Smith was among the speakers at Liberal Arts Illuminated (#WhyLibArts), a conference hosted last week by the College of Saint Benedict and Saint John’s University in central Minnesota for more than 200 faculty, administrators, and trustees for the purpose of facilitating pathways, possibilities, and partnerships to sustain liberal arts education. The mix of panel discussions and keynote addresses challenged participants to set their minds, wills, and activities toward finding solutions to some of the industry’s most intractable problems:
- How do we make a liberal arts education more affordable? “Discounting has created a monster that is feeding a suspicion that the liberal arts system is rigged against the average family,” noted Chris Farrell. Lack of clarity about the real price creates a perception that certain people are favored and other people are taken advantage of based on ability to pay. Georgia Nugent added, “This is crazy when you can’t give an answer to ‘How much does it cost?’ We have got to find a way to fix that.”
- How do we support liberal arts access and success for all students? Carol Christ posited that this is perhaps less a problem of failing to deliver on our core activities or even failing to innovate, but more a problem of being too accretive in our progress and failing to let go of doing what doesn’t serve the institution well. Instead of trying to make incoming students “just like us” in an effort to conserve our traditions, Mary Dana Hinton suggested adding to our communities in transformative ways.
- How can we measure the effectiveness of a liberal arts education—and to what end? The liberal arts is a live concept that gets enacted in different ways at different campuses, noted Charlie Blaich. The liberal arts approach is not solely the domain of liberal arts colleges or of liberal arts majors, so educators can be driving toward any outcome (his own work has focused on measuring gains in critical thinking and intellectual curiosity) and arrive at it using practices that are rooted in a liberal arts education.
- How do we create a new narrative and conceptual framework for the liberal arts?“In a time of unbundling, what we have to offer is a rebundling,” said Rebecca Chopp. She advocated for understanding the liberal arts as a holistic transformation that has expanded beyond a focus on the intellectual life of the mind to include high-impact experiences, intentional community, problem-based inquiry, and porous (interdisciplinary and collaborative) structures.
- How can we keep the liberal arts foundational to the future of our nation? While the enduring elements of a liberal arts education—freedom to explore, mentorship, personal growth, a community of learning, asking big questions—will persist, the institutions that deliver them must evolve. Eric Blackhurst pointed out that just as employers need integrators who can synthesize, summarize, and conclude across areas of expertise, our world demands collaboration and not institutions that stand alone.
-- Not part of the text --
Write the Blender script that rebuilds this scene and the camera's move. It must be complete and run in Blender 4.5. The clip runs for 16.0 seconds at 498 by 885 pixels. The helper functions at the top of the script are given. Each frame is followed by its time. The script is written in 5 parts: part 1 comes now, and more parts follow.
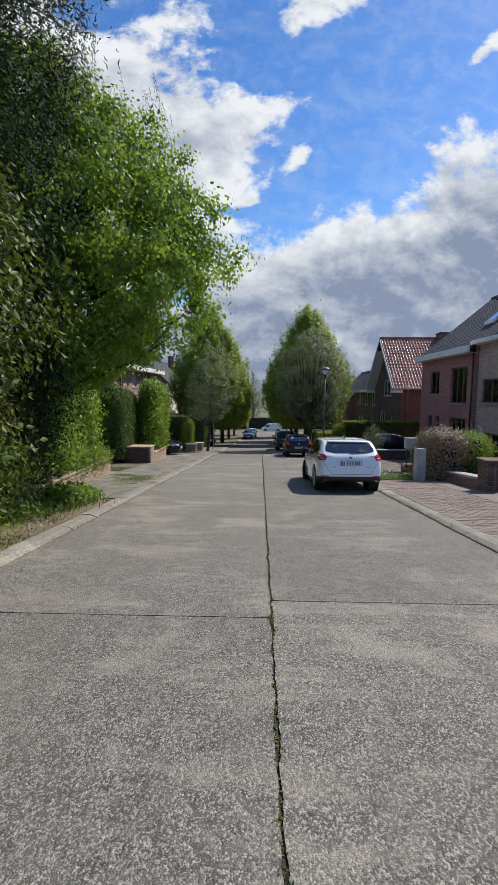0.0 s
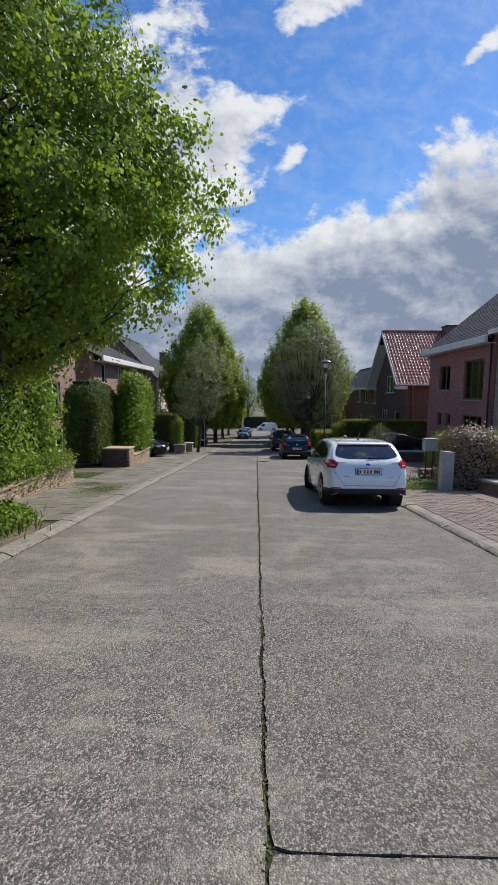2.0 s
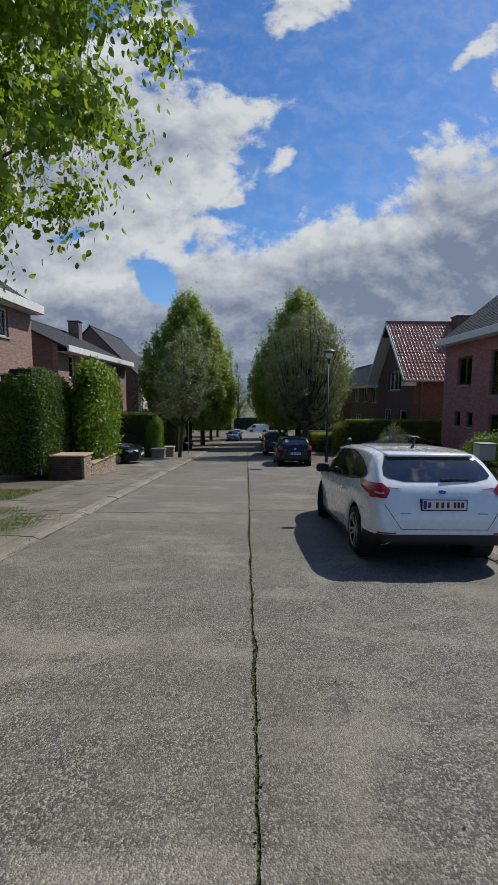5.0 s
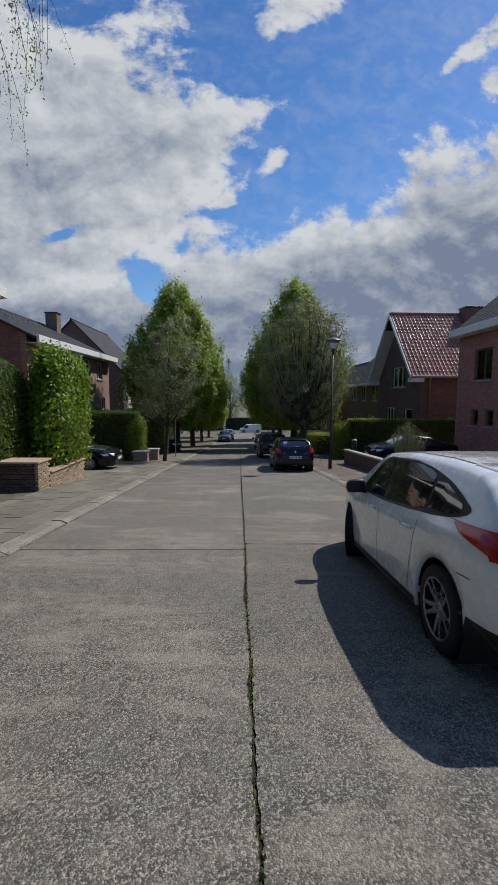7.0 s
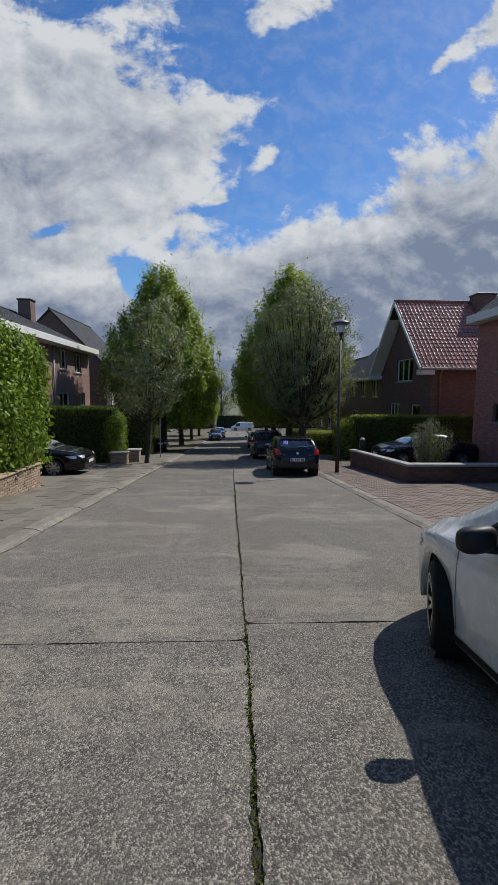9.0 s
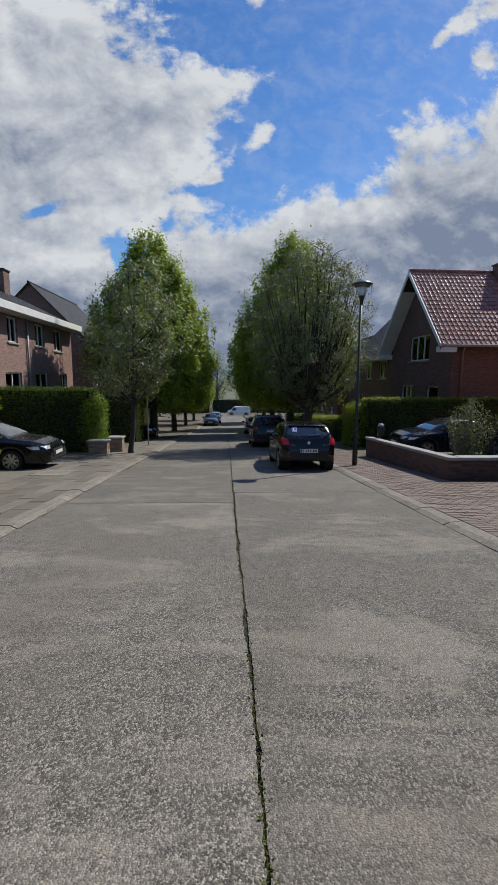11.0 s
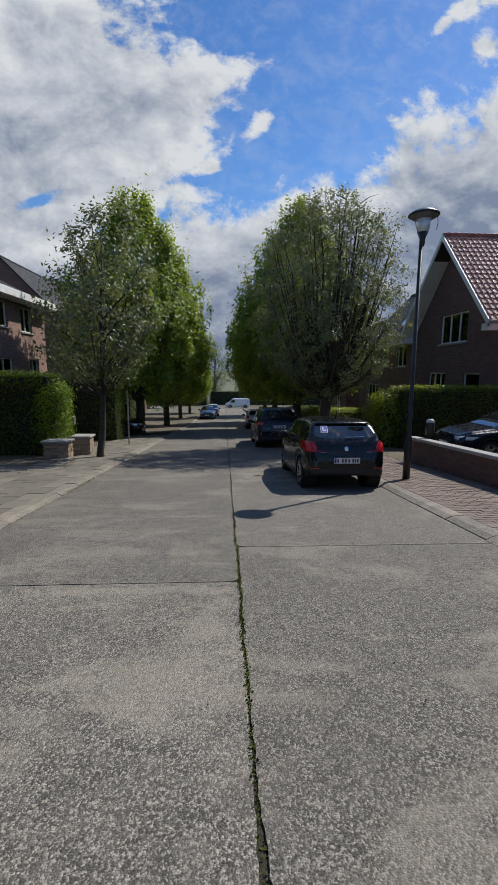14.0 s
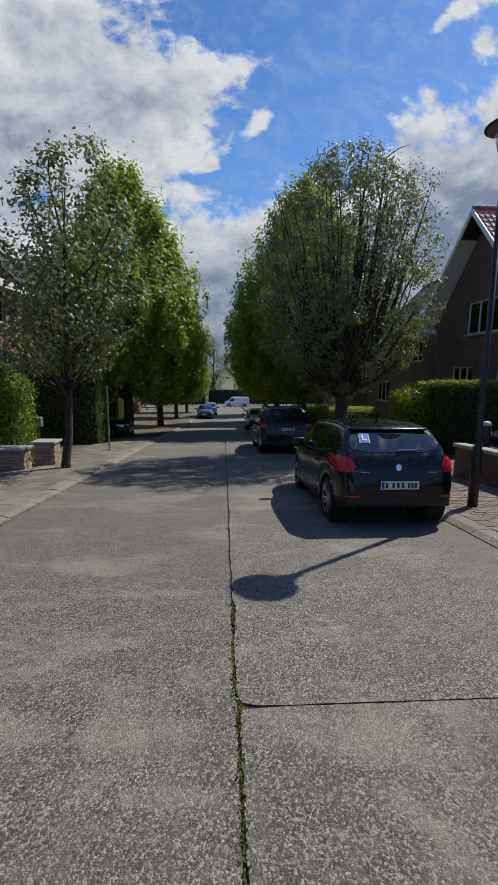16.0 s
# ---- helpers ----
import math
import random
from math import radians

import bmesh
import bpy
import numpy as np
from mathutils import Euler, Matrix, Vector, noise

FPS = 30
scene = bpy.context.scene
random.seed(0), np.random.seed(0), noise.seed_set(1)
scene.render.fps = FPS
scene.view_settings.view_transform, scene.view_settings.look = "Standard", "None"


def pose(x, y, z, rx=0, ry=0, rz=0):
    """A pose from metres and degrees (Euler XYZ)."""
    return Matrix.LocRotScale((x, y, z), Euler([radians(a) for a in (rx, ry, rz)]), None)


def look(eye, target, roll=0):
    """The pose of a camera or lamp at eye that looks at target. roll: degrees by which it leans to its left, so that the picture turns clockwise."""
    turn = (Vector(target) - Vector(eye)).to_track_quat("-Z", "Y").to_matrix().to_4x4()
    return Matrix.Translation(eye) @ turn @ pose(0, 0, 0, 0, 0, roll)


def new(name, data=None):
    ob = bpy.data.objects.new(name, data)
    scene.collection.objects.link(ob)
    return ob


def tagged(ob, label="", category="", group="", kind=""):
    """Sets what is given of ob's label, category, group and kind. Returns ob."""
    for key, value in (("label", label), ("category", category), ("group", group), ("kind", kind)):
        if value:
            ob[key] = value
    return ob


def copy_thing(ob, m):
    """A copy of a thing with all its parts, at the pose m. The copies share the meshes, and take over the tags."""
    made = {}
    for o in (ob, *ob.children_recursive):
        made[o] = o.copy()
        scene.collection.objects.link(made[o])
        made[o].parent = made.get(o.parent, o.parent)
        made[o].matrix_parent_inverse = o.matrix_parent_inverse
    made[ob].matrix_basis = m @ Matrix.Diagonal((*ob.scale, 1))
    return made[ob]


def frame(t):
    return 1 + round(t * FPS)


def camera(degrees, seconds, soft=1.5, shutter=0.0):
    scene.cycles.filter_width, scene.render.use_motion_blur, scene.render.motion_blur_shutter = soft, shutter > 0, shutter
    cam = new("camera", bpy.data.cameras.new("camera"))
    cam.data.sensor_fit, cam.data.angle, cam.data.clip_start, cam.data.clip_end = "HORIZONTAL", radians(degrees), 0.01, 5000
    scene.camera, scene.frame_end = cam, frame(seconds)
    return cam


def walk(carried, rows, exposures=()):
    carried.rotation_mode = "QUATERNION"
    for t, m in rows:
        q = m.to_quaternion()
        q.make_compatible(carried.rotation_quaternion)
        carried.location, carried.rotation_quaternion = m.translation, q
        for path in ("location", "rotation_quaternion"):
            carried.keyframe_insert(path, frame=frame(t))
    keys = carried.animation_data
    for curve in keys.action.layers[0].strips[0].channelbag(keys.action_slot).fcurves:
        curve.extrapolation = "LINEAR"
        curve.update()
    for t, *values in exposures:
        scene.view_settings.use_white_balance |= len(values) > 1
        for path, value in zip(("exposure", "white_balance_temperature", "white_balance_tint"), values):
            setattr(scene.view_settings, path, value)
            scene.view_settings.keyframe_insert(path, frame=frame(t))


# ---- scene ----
cam = camera(59.25, 16.0, 1.1)
PATH = [
    (0, (-0.108, 0.114, 1.643), (-0.378, 10.049, 0.536), 0.37),
    (0.7, (-0.084, 0.990, 1.571), (-0.319, 10.923, 0.442), 0.38),
    (1.5, (-0.064, 2.005, 1.488), (-0.261, 11.939, 0.355), 0.38),
    (2.5, (-0.050, 3.295, 1.381), (-0.177, 13.233, 0.276), 0.39),
    (3.5, (-0.046, 4.603, 1.273), (-0.091, 14.543, 0.184), 0.39),
    (4, (-0.048, 5.263, 1.219), (-0.059, 15.203, 0.119), 0.39),
    (6.3, (-0.075, 8.344, 0.963), (0.078, 18.286, -0.103), 0.41),
    (7, (-0.088, 9.293, 0.884), (0.141, 19.232, -0.191), 0.42),
    (8, (-0.107, 10.655, 0.770), (0.224, 20.591, -0.313), 0.42),
    (9, (-0.125, 12.025, 0.655), (0.302, 21.953, -0.464), 0.43),
    (11.3, (-0.155, 15.193, 0.389), (0.368, 25.065, -1.119), 0.45),
    (12.5, (-0.156, 16.855, 0.249), (0.371, 26.714, -1.340), 0.46),
    (13.5, (-0.148, 18.244, 0.131), (0.406, 28.095, -1.499), 0.47),
    (14.5, (-0.128, 19.636, 0.013), (0.433, 29.485, -1.626), 0.48),
    (15.2, (-0.106, 20.614, -0.070), (0.473, 30.459, -1.727), 0.49),
    (16, (-0.071, 21.734, -0.165), (0.505, 31.578, -1.826), 0.50),
]
EXPOSURES = [(0.0, 0.20, 6450, 8), (1.5, 0.09, 6450, 8), (3.0, 0.18, 6450, 8), (4.0, -0.06, 6400, 8), (6.5, -0.25, 6400, 8), (9.0, -0.20, 6400, 8), (16.0, -0.10, 6400, 8)]
walk(cam, [(t, look(eye, target, roll)) for t, eye, target, roll in PATH], EXPOSURES)

SLOPE = 0.084


def g(y):
    """Height of the road: it runs downhill, less steeply past 60 m, and levels out at the cross street."""
    if y < 60:
        return -SLOPE * y
    if y < 112:
        return -SLOPE * 60 - 0.053 * (y - 60)
    return -SLOPE * 60 - 0.053 * 52


def tilt_at(y):
    return -math.degrees(math.atan(SLOPE if y < 60 else 0.053))


# ---- sky, clouds and sun ----
SUN_WAY = Vector((3.63, 2.86, 5.35)).normalized()
world = bpy.data.worlds.new("sky")
scene.world = world
world.use_nodes = True
wt = world.node_tree
wt.nodes.clear()


def wn(kind, **sets):
    n = wt.nodes.new(kind)
    for k, v in sets.items():
        if k == "op":
            n.operation = v
        else:
            n.inputs[int(k[1:])].default_value = v
    return n


def wmath(op, a, b=None, c=None, clamp=False):
    n = wt.nodes.new("ShaderNodeMath")
    n.operation, n.use_clamp = op, clamp
    for i, v in enumerate((a, b, c)):
        if v is None:
            continue
        if isinstance(v, (int, float)):
            n.inputs[i].default_value = v
        else:
            wt.links.new(v, n.inputs[i])
    return n.outputs[0]


def wmix(f, a, b):
    n = wt.nodes.new("ShaderNodeMix")
    n.data_type = "RGBA"
    for i, v in ((0, f), (6, a), (7, b)):
        if isinstance(v, (int, float)):
            n.inputs[i].default_value = v
        elif isinstance(v, tuple):
            n.inputs[i].default_value = (*v, 1)
        else:
            wt.links.new(v, n.inputs[i])
    return n.outputs[2]


def wnoise(vec, scale, detail, rough, dist=0.0):
    n = wt.nodes.new("ShaderNodeTexNoise")
    n.inputs["Scale"].default_value, n.inputs["Detail"].default_value = scale, detail
    n.inputs["Roughness"].default_value, n.inputs["Distortion"].default_value = rough, dist
    wt.links.new(vec, n.inputs["Vector"])
    return n.outputs["Fac"]


def wramp(v, lo, hi):
    n = wt.nodes.new("ShaderNodeMapRange")
    n.interpolation_type = "SMOOTHSTEP"
    n.inputs[1].default_value, n.inputs[2].default_value = lo, hi
    wt.links.new(v, n.inputs[0])
    return n.outputs[0]


nishita = wt.nodes.new("ShaderNodeTexSky")
nishita.sky_type, nishita.sun_disc = "NISHITA", False
nishita.sun_elevation, nishita.sun_rotation = radians(49), radians(51.8)
nishita.air_density, nishita.dust_density, nishita.ozone_density = 1.0, 0.2, 2.0
coord = wt.nodes.new("ShaderNodeTexCoord").outputs["Generated"]
split = wt.nodes.new("ShaderNodeSeparateXYZ")
wt.links.new(coord, split.inputs[0])
dx, dy, dz = split.outputs
ahead = wmath("MAXIMUM", dy, 0.25)
cu, cv = wmath("DIVIDE", dx, ahead), wmath("DIVIDE", dz, ahead)
flat = wt.nodes.new("ShaderNodeCombineXYZ")
wt.links.new(cu, flat.inputs[0])
wt.links.new(wmath("MULTIPLY", cv, 1.35), flat.inputs[1])
wt.links.new(wmath("MULTIPLY", dy, 0.6), flat.inputs[2])
plane = flat.outputs[0]
billow = wnoise(plane, 5.5, 9.0, 0.62, 0.15)
lumps = wnoise(plane, 2.2, 4.0, 0.5)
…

Because the conference was designed to facilitate sharing, collaboration, and continued constructive conversation, all of the conference materials and videos can be found online, and a post-conference publication that includes action steps for presenting the case for the liberal arts with potency, relevancy, and consistency will be posted soon.
In 14 states the population of children under 18 is “majority-minority,” meaning more than half are non-white. (Brookings)
Teen Smartphone Users
An estimated three out of four 12- to 17-year-olds own and use a smartphone, up from less than 50% in 2013. (eMarketer)
Underemployment by Education Level
43% of Americans with a bachelor’s degree, 57% with some college, and 52% with a high school degree feel underemployed. (PayScale)
During our Summer Seminar last month, Erinn Farrell spoke about the need to “find your why” and referenced a TED talk by Simon Sinek. While the reason a company, organization, or institution does what it does is always at its core, too often it communicates only the “what” and “how” of what it does. But to be emotionally compelling and rationally relevant to the consumer, it’s much more effective to lead with the “why” of what is being provided.
For liberal arts institutions, communicating the “why” means focusing on outcomes. Plenty of research connects the practices of the liberal arts experience with post-graduate results that are valued (and with skills that are desired by employers, as an AAC&U survey supervised by conference presenter Debra Humphreys demonstrates). Yet that connection is not widely perceived by the general public because individual institutions are not tracking data and providing evidence to prove it, especially when the desired outcomes are economic-based.
Even more foundationally, the industry is not leading with its differentiating and inspiring “why”—that the liberal arts experience makes you a better person and the world a better place. Andrew Delbanco (a former Summer Seminar presenter and the opening presenter at Liberal Arts Illuminated) asserted that at their best, colleges teach students “how to think and how to choose.” This outcome is a wonderful value-added benefit for liberal arts students and graduates because life’s career journey will be full of moments when discerning and choosing are necessary.
Today’s marketplace demands that colleges explain their value in terms that reinforce the return on investment, financial and otherwise. If you can’t or don’t do that, your institution’s educational experience will be seen as a commodity—and by many as a too-expensive investment proposition. No matter what, now is the time for liberal arts colleges and universities to become more proactive in illuminating their outcomes.